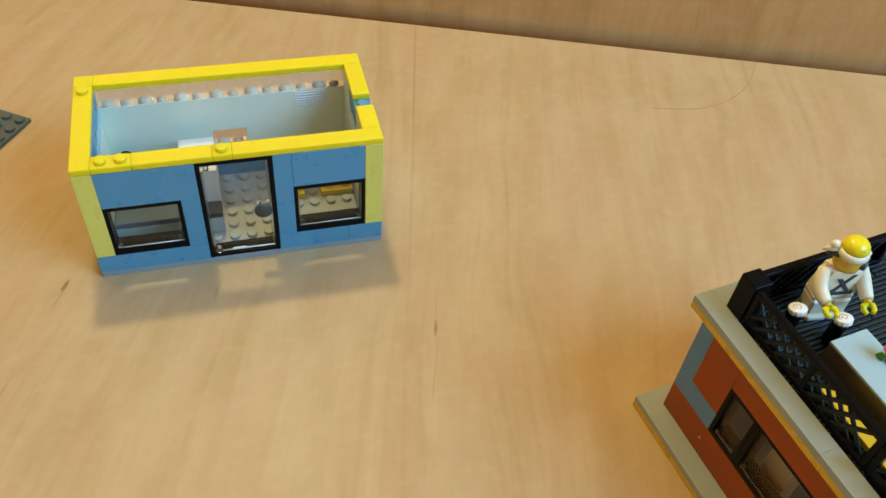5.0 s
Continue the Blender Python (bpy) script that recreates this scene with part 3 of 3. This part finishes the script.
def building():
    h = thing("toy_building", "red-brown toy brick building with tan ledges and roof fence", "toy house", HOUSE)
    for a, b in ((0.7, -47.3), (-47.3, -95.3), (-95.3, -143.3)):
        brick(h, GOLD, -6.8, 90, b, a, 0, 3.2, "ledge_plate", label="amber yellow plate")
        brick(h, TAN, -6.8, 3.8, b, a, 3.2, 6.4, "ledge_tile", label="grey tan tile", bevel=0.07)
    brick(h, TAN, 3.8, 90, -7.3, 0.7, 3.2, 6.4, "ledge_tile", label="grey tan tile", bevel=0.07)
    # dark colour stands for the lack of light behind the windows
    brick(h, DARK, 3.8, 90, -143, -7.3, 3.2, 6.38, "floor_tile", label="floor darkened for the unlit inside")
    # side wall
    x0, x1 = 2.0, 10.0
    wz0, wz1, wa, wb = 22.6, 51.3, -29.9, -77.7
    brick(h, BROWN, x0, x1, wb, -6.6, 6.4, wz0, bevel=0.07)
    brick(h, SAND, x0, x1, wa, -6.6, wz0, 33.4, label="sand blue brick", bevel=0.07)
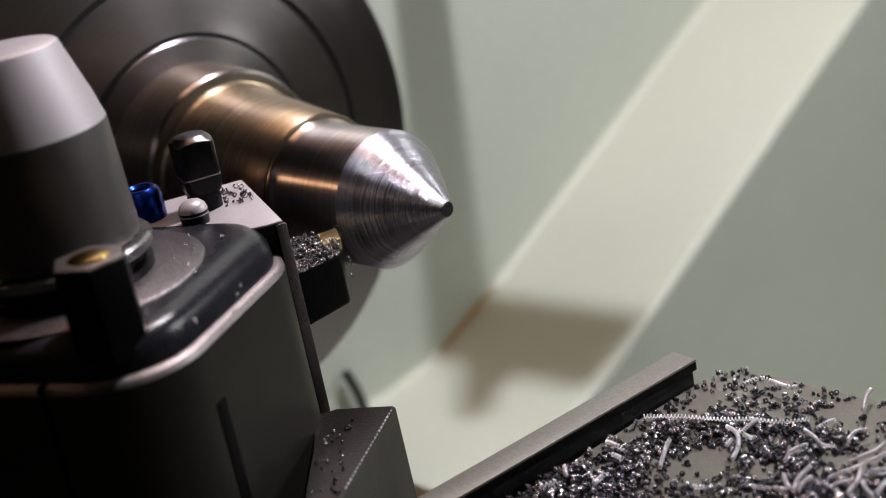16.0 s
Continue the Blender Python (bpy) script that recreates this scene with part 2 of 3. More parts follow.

____________

Short problem:
Reproduce every record word for word. The copy must contain no pictures.

Final result:
5.0 s
Continue the Blender Python (bpy) script that recreates this scene with part 3 of 3. This part finishes the script.
def building():
    h = thing("toy_building", "red-brown toy brick building with tan ledges and roof fence", "toy house", HOUSE)
    for a, b in ((0.7, -47.3), (-47.3, -95.3), (-95.3, -143.3)):
        brick(h, GOLD, -6.8, 90, b, a, 0, 3.2, "ledge_plate", label="amber yellow plate")
        brick(h, TAN, -6.8, 3.8, b, a, 3.2, 6.4, "ledge_tile", label="grey tan tile", bevel=0.07)
    brick(h, TAN, 3.8, 90, -7.3, 0.7, 3.2, 6.4, "ledge_tile", label="grey tan tile", bevel=0.07)
    # dark colour stands for the lack of light behind the windows
    brick(h, DARK, 3.8, 90, -143, -7.3, 3.2, 6.38, "floor_tile", label="floor darkened for the unlit inside")
    # side wall
    x0, x1 = 2.0, 10.0
    wz0, wz1, wa, wb = 22.6, 51.3, -29.9, -77.7
    brick(h, BROWN, x0, x1, wb, -6.6, 6.4, wz0, bevel=0.07)
    brick(h, SAND, x0, x1, wa, -6.6, wz0, 33.4, label="sand blue brick", bevel=0.07)
16.0 s
Continue the Blender Python (bpy) script that recreates this scene with part 2 of 3. More parts follow.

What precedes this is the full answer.